Photographs make perfect sources of randomness for OTPs. This question may be a little stale, but most of the answers here are wrong and it's an interest of mine.

One of the great questions facing Mankind is where to get entropy from? Entropy is a fundamental tenet of the Universe and is all around. It's just a question of getting at it. Since this is a photographic question, the following is an example of a typical cryptographic cat:-

The original unopened JPEG file is 3.4MB in size.

My best estimate via compression (fp8) of the entropy is 2.5MB. Let's be extremely clear - I'm compressing the original JPEG file without opening it. Never ever open a JPEG to measure entropy. You'll just measure the JPEG extraction algorithm and fall in to the entropy vs. complexity trap.

Let's be ultra conservative (and lazy) and use a safety factor of 2.5. It is impossible that compression will improve this much as all the latest compression tests already show a very pronounced asymptotic tendency. fp8 is amongst the best (non text specific) compression program available that you can compile reasonably easily .

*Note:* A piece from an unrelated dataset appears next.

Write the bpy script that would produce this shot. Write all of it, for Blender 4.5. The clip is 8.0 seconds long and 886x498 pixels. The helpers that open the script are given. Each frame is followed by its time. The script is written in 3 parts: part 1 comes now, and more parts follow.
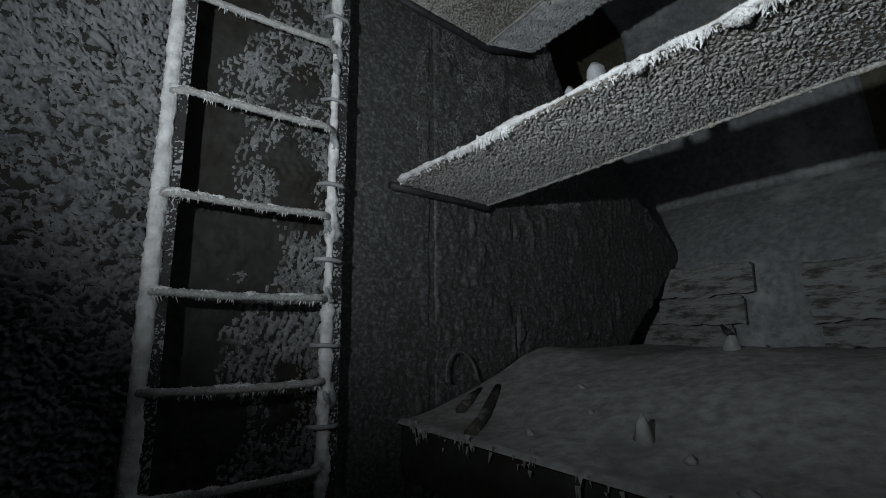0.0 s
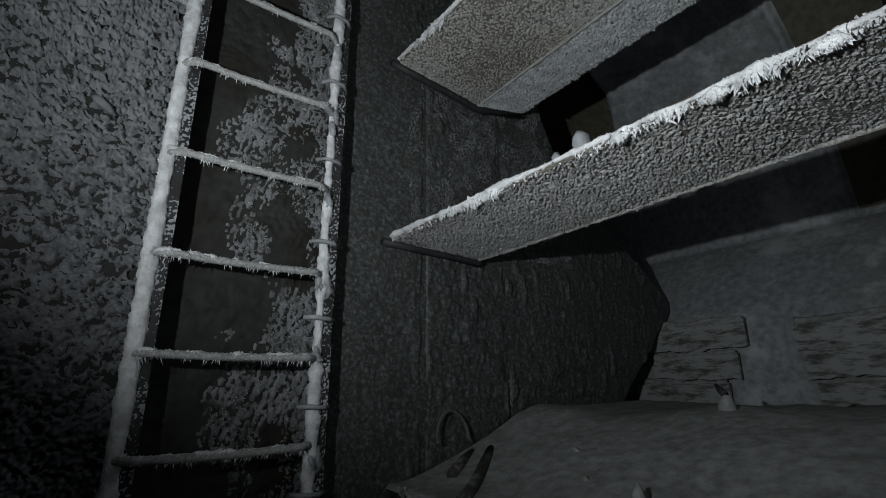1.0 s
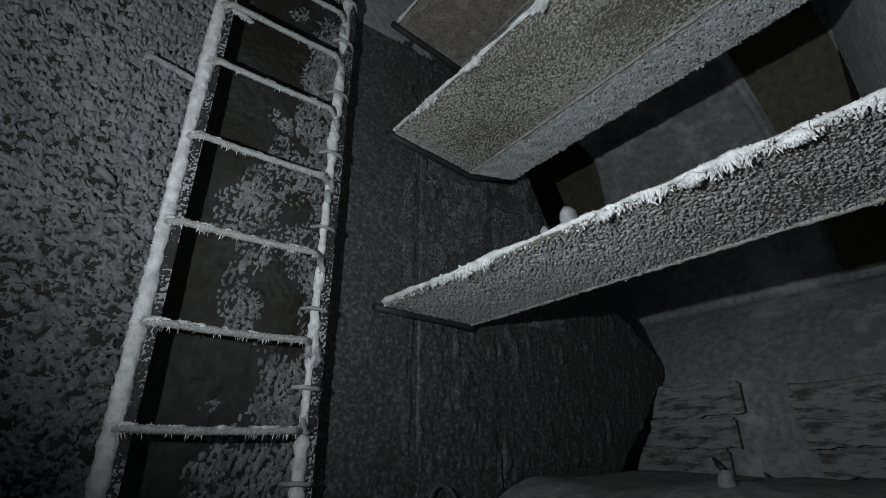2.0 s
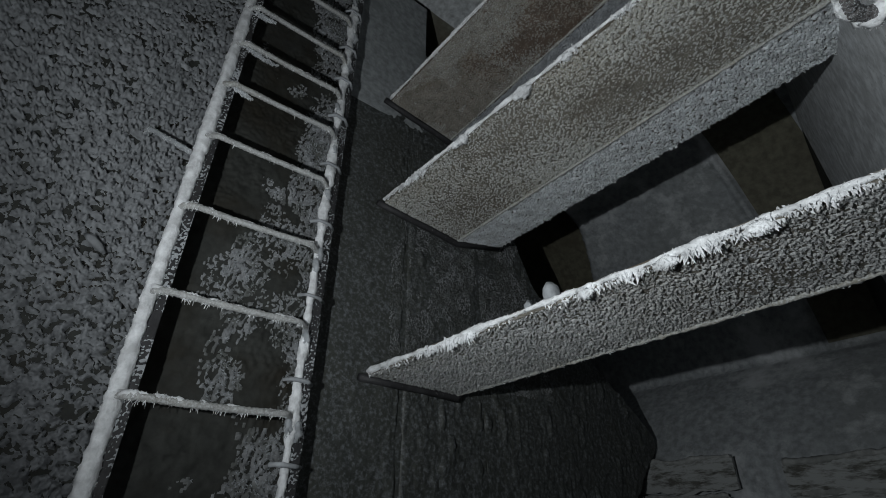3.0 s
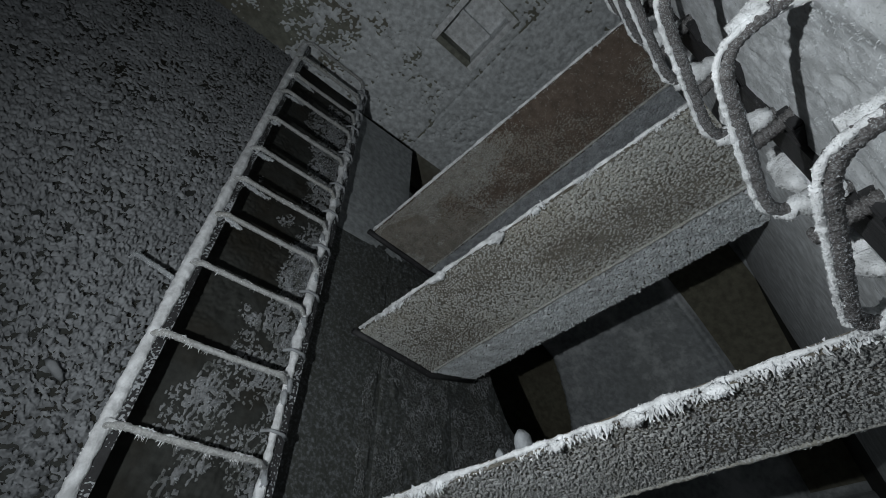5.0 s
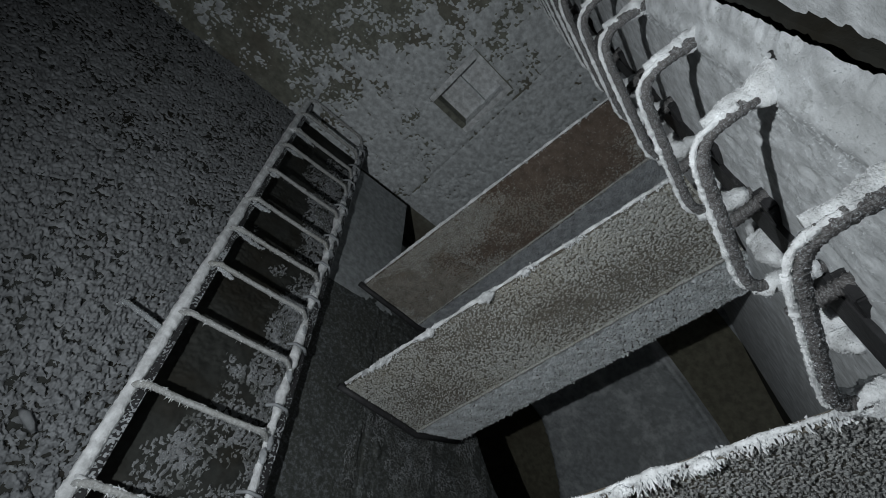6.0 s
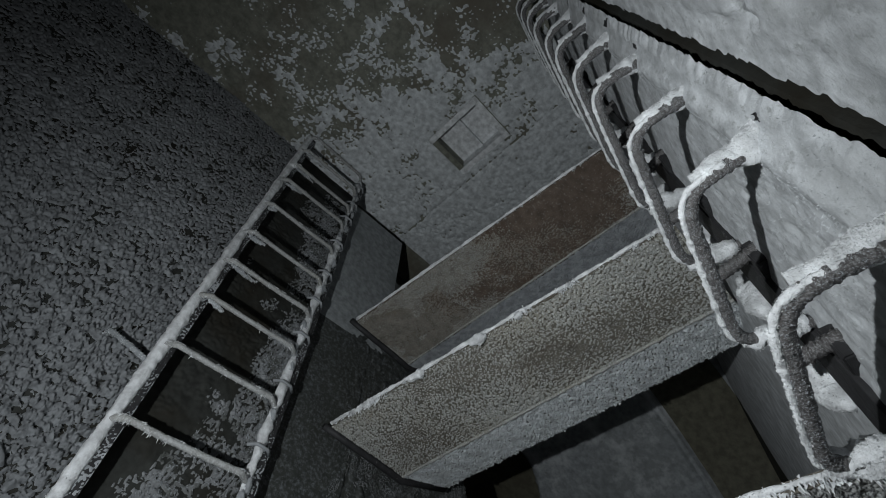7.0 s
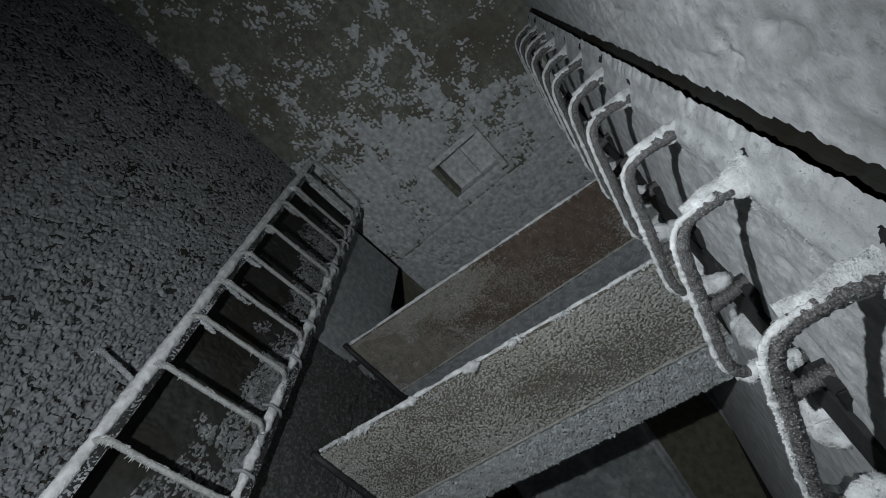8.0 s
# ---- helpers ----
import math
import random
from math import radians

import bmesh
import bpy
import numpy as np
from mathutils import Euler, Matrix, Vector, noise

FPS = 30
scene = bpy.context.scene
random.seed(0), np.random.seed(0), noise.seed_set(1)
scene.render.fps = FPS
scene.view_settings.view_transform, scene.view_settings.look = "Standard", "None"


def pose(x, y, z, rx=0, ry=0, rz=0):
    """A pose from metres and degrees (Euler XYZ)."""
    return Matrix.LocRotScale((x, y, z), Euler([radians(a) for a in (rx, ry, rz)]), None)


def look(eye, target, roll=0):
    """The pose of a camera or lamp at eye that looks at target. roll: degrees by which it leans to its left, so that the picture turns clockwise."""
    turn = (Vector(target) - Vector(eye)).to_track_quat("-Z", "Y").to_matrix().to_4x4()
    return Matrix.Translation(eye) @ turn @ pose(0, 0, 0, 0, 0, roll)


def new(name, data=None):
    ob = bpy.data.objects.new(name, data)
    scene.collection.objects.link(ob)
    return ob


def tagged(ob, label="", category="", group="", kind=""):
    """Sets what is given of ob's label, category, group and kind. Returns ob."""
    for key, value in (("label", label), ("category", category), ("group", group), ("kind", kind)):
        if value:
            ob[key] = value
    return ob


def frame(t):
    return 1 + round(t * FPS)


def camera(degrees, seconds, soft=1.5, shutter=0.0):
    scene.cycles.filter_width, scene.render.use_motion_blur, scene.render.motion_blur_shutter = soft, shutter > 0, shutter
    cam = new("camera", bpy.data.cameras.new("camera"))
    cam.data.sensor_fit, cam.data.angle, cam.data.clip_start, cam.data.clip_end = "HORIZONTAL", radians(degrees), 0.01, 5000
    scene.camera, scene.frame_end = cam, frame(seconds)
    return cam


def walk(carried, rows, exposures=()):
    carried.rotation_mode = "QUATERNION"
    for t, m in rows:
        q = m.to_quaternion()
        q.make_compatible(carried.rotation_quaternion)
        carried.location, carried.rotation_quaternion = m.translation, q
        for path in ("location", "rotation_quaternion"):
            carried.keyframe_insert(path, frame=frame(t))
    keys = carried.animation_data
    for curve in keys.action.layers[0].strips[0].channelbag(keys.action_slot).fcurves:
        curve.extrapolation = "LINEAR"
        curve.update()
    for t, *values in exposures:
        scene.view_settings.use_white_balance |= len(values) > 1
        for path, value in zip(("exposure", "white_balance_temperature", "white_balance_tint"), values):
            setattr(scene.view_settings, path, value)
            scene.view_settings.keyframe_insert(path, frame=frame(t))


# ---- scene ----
# Frozen shaft: eye height 1.5 m; x runs along the rungs, y towards the ladder wall, z up.
E0 = 1.5
cam = camera(87.9, 8.0, soft=0.6)
walk(cam, [
    (0.0, pose(0.0, 0.0, E0 + 0.0, 100.754, 0.496, -34.943)),
    (0.5, pose(-0.0002, -0.0089, E0 + 0.0181, 103.486, 0.495, -35.348)),
    (1.0, pose(-0.0016, -0.0179, E0 + 0.0367, 106.444, 0.457, -35.734)),
    (1.5, pose(-0.0065, -0.0285, E0 + 0.0566, 109.71, 0.397, -36.121)),
    (3.0, pose(-0.0241, -0.086, E0 + 0.1065, 120.291, 0.265, -37.92)),
    (3.5, pose(-0.031, -0.0994, E0 + 0.1151, 124.093, 0.233, -38.869)),
    (4.0, pose(-0.0467, -0.1165, E0 + 0.1277, 127.702, 0.185, -39.826)),
    (4.5, pose(-0.0607, -0.1335, E0 + 0.1302, 131.232, 0.142, -40.784)),
    (5.0, pose(-0.0719, -0.1513, E0 + 0.1345, 134.684, 0.079, -41.635)),
    (6.5, pose(-0.1054, -0.1841, E0 + 0.1365, 143.533, -0.799, -45.037)),
    (7.0, pose(-0.1031, -0.1871, E0 + 0.136, 145.718, -1.172, -45.956)),
    (7.5, pose(-0.0986, -0.1908, E0 + 0.135, 147.571, -1.387, -46.681)),
    (8.0, pose(-0.0997, -0.1917, E0 + 0.1314, 149.034, -1.573, -47.269)),
])

# ---- light: one unseen lamp near the camera, placed from cast shadows, dark everywhere else ----
world = bpy.data.worlds.new("world")
world.use_nodes = True
world.node_tree.nodes["Background"].inputs["Color"].default_value = (0.010, 0.012, 0.014, 1)
world.node_tree.nodes["Background"].inputs["Strength"].default_value = 0.3
scene.world = world


def lamp(name, energy, eye, aim, cone, soft):
    light = bpy.data.lights.new(name, "SPOT")
    light.energy, light.color, light.shadow_soft_size = energy, (0.93, 0.98, 1.0), soft
    light.spot_size, light.spot_blend = radians(cone), 1.0
    new(name, light).matrix_world = look(eye, aim)


lamp("camera_lamp", 70.0, (-0.36, 0.25, E0 + 0.21), (0.30, 0.52, E0 + 0.93), 153, 0.012)

# ---- materials ----
def mat(name, base, rough=0.8, metal=0.0, other=None, scale=6.0, edge=(0.45, 0.6), bump=0.3, bump_scale=60.0, fine=220.0,
        stain=None, stain_scale=2.0, stain_edge=(0.55, 0.7), stretch=(1, 1, 1), spec=0.3):
    """Node material: base colour with grain, an optional second coat over it by noise, stains, and bump at two scales."""
    m = bpy.data.materials.new(name)
    m.use_nodes = True
    nt = m.node_tree
    p = nt.nodes["Principled BSDF"]
    p.inputs["Roughness"].default_value, p.inputs["Metallic"].default_value = rough, metal
    p.inputs["Specular IOR Level"].default_value = spec
    co = nt.nodes.new("ShaderNodeTexCoord")
    mp = nt.nodes.new("ShaderNodeMapping")
    mp.inputs["Scale"].default_value = stretch
    nt.links.new(co.outputs["Object"], mp.inputs["Vector"])

    def tex(s, detail=6.0, roughness=0.6):
        n = nt.nodes.new("ShaderNodeTexNoise")
        n.inputs["Scale"].default_value, n.inputs["Detail"].default_value, n.inputs["Roughness"].default_value = s, detail, roughness
        nt.links.new(mp.outputs["Vector"], n.inputs["Vector"])
        return n.outputs["Fac"]

    def ramp(src, lo, hi):
        r = nt.nodes.new("ShaderNodeMapRange")
        r.inputs["From Min"].default_value, r.inputs["From Max"].default_value = lo, hi
        nt.links.new(src, r.inputs["Value"])
        return r.outputs["Result"]

    def mix(f, a, b):
        x = nt.nodes.new("ShaderNodeMix")
        x.data_type = "RGBA"
        nt.links.new(f, x.inputs["Factor"])
        for sock, v in ((x.inputs["A"], a), (x.inputs["B"], b)):
            if isinstance(v, tuple):
                sock.default_value = (*v, 1)
            else:
                nt.links.new(v, sock)
        return x.outputs["Result"]

    dark = tuple(c * 0.7 for c in base)
    light = tuple(min(1, c * 1.2) for c in base)
    col = mix(ramp(tex(25.0), 0.35, 0.65), dark, light)
    if stain:
        col = mix(ramp(tex(stain_scale), *stain_edge), col, stain)
    if other:
        col = mix(ramp(tex(scale, 10.0, 0.7), *edge), col, other)
    nt.links.new(col, p.inputs["Base Color"])
    b1 = nt.nodes.new("ShaderNodeBump")
    b1.inputs["Strength"].default_value, b1.inputs["Distance"].default_value = bump, 0.006
    nt.links.new(tex(bump_scale, 4.0), b1.inputs["Height"])
    b2 = nt.nodes.new("ShaderNodeBump")
    b2.inputs["Strength"].default_value, b2.inputs["Distance"].default_value = bump, 0.002
    nt.links.new(tex(fine, 2.0), b2.inputs["Height"])
    nt.links.new(b1.outputs["Normal"], b2.inputs["Normal"])
    nt.links.new(b2.outputs["Normal"], p.inputs["Normal"])
    return m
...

So usable entropy of image = 1 MB.

You then extract 1MB of entropy using a simple extractor on the original (unopened) JPEG file. You can use:-

• Multiple Pearson hashes
• Large matrix extractor
• Wide substitution & permutation network
• SHA1 & counter based extractor

Each way will render the 1MB of pure entropy to use as a perfect OTP. This is sufficient for 7000 Twitter messages. Then you can take another photo for next month.

The reason this technique works perfectly is for two simple reasons:-

1. Assume I didn't show you the photo. I just take a photo of something, extract the entropy and then eat the storage card. The cat is an example, please do not say that looks like my cat. You wouldn't know what the image was. It could be anything in the world, from any angle and under any lighting condition.
2. The avalanche effect will ensure that even photographs that look identical to your eye will have entirely different extracted entropy sequences. And you have to factor in the sensor noise that makes unique all JPEG images ever taken by Man. All that's required is a single bit's difference in the unopened JPEG file.

Ultimately this relies on the entropy of your camera's viewpoint. And considering how many views there are on Earth, that's why photographs make perfect entropy sources for OTPs. This is trivially proven beyond doubt. I challenge anyone reading this to produce photo1 and photo2 where:-

SHA3-512(photo1.jpg) = SHA3-512(photo2.jpg)

EDIT.

As an exercise I did ent CUTE_CAT.JPG.fp8 which produced:-

Entropy = 7.999926 bits per byte.

Optimum compression would reduce the size of this 2503292 byte file 
by 0 percent.

Chi square distribution for 2503292 samples is 256.14, and randomly
would exceed this value 46.81 percent of the times.

Arithmetic mean value of data bytes is 127.4831 (127.5 = random).

Monte Carlo value for Pi is 3.140577400 (error 0.03 percent).

Serial correlation coefficient is -0.000503 (totally uncorrelated = 
0.0).

This is actually a very good prima facie pass for randomness. Even without the randomness extraction surprisingly.